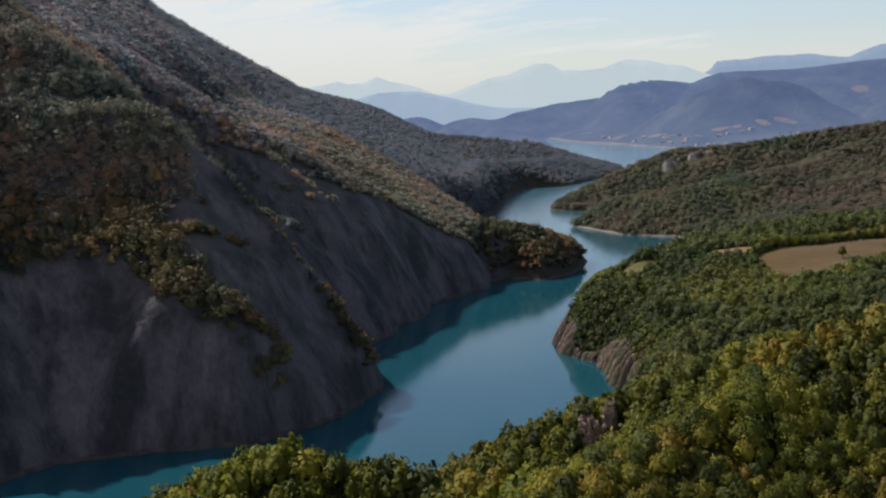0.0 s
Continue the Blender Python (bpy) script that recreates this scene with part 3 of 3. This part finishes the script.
def wood(name, spots, heights, quads, size, material, label, kinds=7, seed=1, wide=0.42, core=1, rough=0.0, sink=0.0, calm=0.0):
    """A wood as one mesh: crowns of leaf clumps, each turned and sized by chance. calm: how far the canopy takes the light as one even roof of leaves."""
    r = np.random.default_rng(seed)
    shapes = [crown_shape(r, quads, size, core, rough) for _ in range(kinds)]
    pick = r.integers(0, kinds, len(spots))
    verts, faces, tones, normals, base = [], [], [], [], 0
    for k, (q, cv, cf, nrm) in enumerate(shapes):
        sel = pick == k
        n = sel.sum()
        if not n:
            continue
        turn = r.uniform(0, 6.283, n)
        cs, sn = np.cos(turn), np.sin(turn)
        rad = heights[sel] * wide * r.uniform(0.82, 1.2, n)
        hgt = heights[sel] * 0.5
        # triangles become quads with a doubled corner left out: the inside is cut to four-cornered faces below
        local = np.concatenate([q.reshape(-1, 3), cv])
        x = (local[:, 0][None] * cs[:, None] - local[:, 1][None] * sn[:, None]) * rad[:, None] + spots[sel, 0][:, None]
        y = (local[:, 0][None] * sn[:, None] + local[:, 1][None] * cs[:, None]) * rad[:, None] + spots[sel, 1][:, None]
        z = (local[:, 2][None] - 2 * sink) * hgt[:, None] + spots[sel, 2][:, None]
        nrm = nrm * (1 - calm) + np.array((0.0, 0.0, calm))
        verts.append(np.stack([x, y, z], -1).reshape(-1, 3))
        normals.append(np.stack([nrm[:, 0][None] * cs[:, None] - nrm[:, 1][None] * sn[:, None], nrm[:, 0][None] * sn[:, None] + nrm[:, 1][None] * cs[:, None],
                                 np.broadcast_to(nrm[:, 2], (n, len(nrm)))], -1).reshape(-1, 3))
        lean = 0.5 + 0.55 * fbm(spots[sel, 0], spots[sel, 1], 30, 3)      # like trees stand together
        tones.append(np.repeat(((0.5 * r.random(n) + 0.5 * lean - 0.5) * 1.35 + 0.5).clip(0, 1), len(local)))
        quad = np.arange(len(q) * 4).reshape(-1, 4)
        tri = np.concatenate([quad[:, [0, 1, 2]], quad[:, [0, 2, 3]], cf + len(q) * 4])
        faces.append((tri[None] + (np.arange(n) * len(local))[:, None, None]).reshape(-1, 3) + base)
        base += n * len(local)
    me = fast_mesh(name, np.concatenate(verts), np.concatenate(faces))
    me.attributes.new("tone", "FLOAT", "POINT").data.foreach_set("value", np.concatenate(tones).astype(np.float32))
    me.attributes.new("round", "FLOAT_VECTOR", "POINT").data.foreach_set("vector", np.concatenate(normals).astype(np.float32).ravel())
    me.materials.append(material)
    return tagged(new(name, me), label, "woods", kind="stuff")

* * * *

Output the data above without changes, apart from leaving out the pictures.

0.0 s
Continue the Blender Python (bpy) script that recreates this scene with part 3 of 3. This part finishes the script.
def wood(name, spots, heights, quads, size, material, label, kinds=7, seed=1, wide=0.42, core=1, rough=0.0, sink=0.0, calm=0.0):
    """A wood as one mesh: crowns of leaf clumps, each turned and sized by chance. calm: how far the canopy takes the light as one even roof of leaves."""
    r = np.random.default_rng(seed)
    shapes = [crown_shape(r, quads, size, core, rough) for _ in range(kinds)]
    pick = r.integers(0, kinds, len(spots))
    verts, faces, tones, normals, base = [], [], [], [], 0
    for k, (q, cv, cf, nrm) in enumerate(shapes):
        sel = pick == k
        n = sel.sum()
        if not n:
            continue
        turn = r.uniform(0, 6.283, n)
        cs, sn = np.cos(turn), np.sin(turn)
        rad = heights[sel] * wide * r.uniform(0.82, 1.2, n)
        hgt = heights[sel] * 0.5
        # triangles become quads with a doubled corner left out: the inside is cut to four-cornered faces below
        local = np.concatenate([q.reshape(-1, 3), cv])
        x = (local[:, 0][None] * cs[:, None] - local[:, 1][None] * sn[:, None]) * rad[:, None] + spots[sel, 0][:, None]
        y = (local[:, 0][None] * sn[:, None] + local[:, 1][None] * cs[:, None]) * rad[:, None] + spots[sel, 1][:, None]
        z = (local[:, 2][None] - 2 * sink) * hgt[:, None] + spots[sel, 2][:, None]
        nrm = nrm * (1 - calm) + np.array((0.0, 0.0, calm))
        verts.append(np.stack([x, y, z], -1).reshape(-1, 3))
        normals.append(np.stack([nrm[:, 0][None] * cs[:, None] - nrm[:, 1][None] * sn[:, None], nrm[:, 0][None] * sn[:, None] + nrm[:, 1][None] * cs[:, None],
                                 np.broadcast_to(nrm[:, 2], (n, len(nrm)))], -1).reshape(-1, 3))
        lean = 0.5 + 0.55 * fbm(spots[sel, 0], spots[sel, 1], 30, 3)      # like trees stand together
        tones.append(np.repeat(((0.5 * r.random(n) + 0.5 * lean - 0.5) * 1.35 + 0.5).clip(0, 1), len(local)))
        quad = np.arange(len(q) * 4).reshape(-1, 4)
        tri = np.concatenate([quad[:, [0, 1, 2]], quad[:, [0, 2, 3]], cf + len(q) * 4])
        faces.append((tri[None] + (np.arange(n) * len(local))[:, None, None]).reshape(-1, 3) + base)
        base += n * len(local)
    me = fast_mesh(name, np.concatenate(verts), np.concatenate(faces))
    me.attributes.new("tone", "FLOAT", "POINT").data.foreach_set("value", np.concatenate(tones).astype(np.float32))
    me.attributes.new("round", "FLOAT_VECTOR", "POINT").data.foreach_set("vector", np.concatenate(normals).astype(np.float32).ravel())
    me.materials.append(material)
    return tagged(new(name, me), label, "woods", kind="stuff")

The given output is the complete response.